Connectionless Server Connectionless
Client
socket() socket()
bind() bind()
recvfrom()
blocks until it receives data from a client
&#128; <--data (request) ---- sendto()
process the service request
sendto() -- data (reply) ----> recfvrom()

This all makes sense in terms of the description above.

 

Using Sockets with Servers

Servers can be iterative or concurrent; we assume concurrent for this discussion. The "listen" function prepares the socket system to handle multiple (essentially) simultaneous requests for service, by placing incoming service requests in a queue.
result = listen(socket_handle, queue_length)

After the queue gets full, the socket will refuse additional connections and the client will receive an error message.

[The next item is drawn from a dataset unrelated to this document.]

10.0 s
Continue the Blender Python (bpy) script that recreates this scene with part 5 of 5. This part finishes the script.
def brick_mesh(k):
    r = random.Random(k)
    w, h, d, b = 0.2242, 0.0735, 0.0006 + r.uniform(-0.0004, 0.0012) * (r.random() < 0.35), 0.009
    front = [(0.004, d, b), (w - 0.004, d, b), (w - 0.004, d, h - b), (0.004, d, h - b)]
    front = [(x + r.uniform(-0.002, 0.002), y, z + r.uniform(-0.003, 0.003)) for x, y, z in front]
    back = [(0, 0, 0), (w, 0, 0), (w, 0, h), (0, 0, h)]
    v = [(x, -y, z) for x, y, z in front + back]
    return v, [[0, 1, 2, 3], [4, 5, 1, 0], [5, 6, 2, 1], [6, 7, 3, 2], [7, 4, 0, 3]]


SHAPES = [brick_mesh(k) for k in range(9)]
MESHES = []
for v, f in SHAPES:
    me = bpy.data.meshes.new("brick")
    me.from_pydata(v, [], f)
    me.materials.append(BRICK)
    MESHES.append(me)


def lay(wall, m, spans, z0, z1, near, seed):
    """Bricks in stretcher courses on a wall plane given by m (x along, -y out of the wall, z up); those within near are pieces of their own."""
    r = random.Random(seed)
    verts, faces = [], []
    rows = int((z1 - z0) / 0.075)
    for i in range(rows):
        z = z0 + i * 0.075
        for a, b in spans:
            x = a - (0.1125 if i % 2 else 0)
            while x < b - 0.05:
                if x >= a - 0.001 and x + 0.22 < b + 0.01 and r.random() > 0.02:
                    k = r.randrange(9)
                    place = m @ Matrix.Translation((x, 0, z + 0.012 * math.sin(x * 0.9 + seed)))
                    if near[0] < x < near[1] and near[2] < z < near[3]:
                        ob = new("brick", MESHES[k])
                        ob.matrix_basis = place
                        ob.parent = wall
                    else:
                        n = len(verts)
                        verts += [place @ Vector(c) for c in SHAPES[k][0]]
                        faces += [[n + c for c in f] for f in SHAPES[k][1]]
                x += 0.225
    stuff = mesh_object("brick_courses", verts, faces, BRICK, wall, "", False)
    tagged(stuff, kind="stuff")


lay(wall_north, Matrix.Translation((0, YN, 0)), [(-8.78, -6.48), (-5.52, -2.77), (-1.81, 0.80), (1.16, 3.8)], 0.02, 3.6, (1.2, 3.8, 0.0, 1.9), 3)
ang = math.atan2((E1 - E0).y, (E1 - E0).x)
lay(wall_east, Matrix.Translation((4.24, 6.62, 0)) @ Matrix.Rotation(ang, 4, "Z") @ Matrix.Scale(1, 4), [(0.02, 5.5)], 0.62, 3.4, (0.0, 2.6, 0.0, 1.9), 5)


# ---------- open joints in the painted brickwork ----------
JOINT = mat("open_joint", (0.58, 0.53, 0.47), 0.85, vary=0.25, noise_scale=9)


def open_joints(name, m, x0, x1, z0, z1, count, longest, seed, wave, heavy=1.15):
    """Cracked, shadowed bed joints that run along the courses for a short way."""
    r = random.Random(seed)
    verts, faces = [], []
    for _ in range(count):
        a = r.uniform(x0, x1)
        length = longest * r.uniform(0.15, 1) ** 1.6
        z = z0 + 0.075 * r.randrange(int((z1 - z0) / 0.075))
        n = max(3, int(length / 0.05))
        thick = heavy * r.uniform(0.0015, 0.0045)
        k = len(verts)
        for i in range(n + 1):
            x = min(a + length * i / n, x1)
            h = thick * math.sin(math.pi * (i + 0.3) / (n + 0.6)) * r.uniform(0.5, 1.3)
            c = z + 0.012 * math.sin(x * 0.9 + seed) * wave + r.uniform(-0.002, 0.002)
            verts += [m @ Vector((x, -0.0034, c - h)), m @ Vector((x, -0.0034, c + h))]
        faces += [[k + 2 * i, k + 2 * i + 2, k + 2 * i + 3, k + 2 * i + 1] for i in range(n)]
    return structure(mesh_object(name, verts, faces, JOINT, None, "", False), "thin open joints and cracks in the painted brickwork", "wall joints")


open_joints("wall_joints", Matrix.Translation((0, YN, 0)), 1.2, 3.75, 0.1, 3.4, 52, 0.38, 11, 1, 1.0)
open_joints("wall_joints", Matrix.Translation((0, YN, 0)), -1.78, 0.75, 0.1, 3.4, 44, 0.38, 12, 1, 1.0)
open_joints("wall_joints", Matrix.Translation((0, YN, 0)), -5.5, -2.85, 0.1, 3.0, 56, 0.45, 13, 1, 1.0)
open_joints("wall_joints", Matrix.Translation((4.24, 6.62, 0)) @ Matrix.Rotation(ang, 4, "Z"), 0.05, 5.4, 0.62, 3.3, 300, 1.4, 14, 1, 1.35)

 Servers have no idea which client will request services. As such, the server cannot specify the client host address or protocol port. The "accept" function puts the socket system to sleep while waiting for an incoming connection.

 Accept has three parameters.

 result=accept(socket_handle, socket_addreess, address_length)

 An iterative server would call 'accept', deal with the problem and then call 'accept' again.

 A concurrent server should have a "wildcard" port, for receiving service requests in the form of TCP segments specifying ports that do not currently exist. It would create a new process to handle each service request. The child process receives a copy of the new socket and manages the service request. Then the master server closes its copy of the socket and calls 'accept' again.

Checking up on Sockets

 The 'select' function is capable of checking the status of multiple sockets without actually reading their data. It can be used to check for errors, or to determine the number and identity of ports that are ready for I/O.

 

Mini-Quiz for Chapter 7.

1. Discuss the passive role of servers and the 'bind' function, with regard to connection-oriented communication.

 2. Does the 'socket' function actually establish a connection to a remote host? What is this function's primary effect?

 3. Compare the 'write' and 'writev' functions.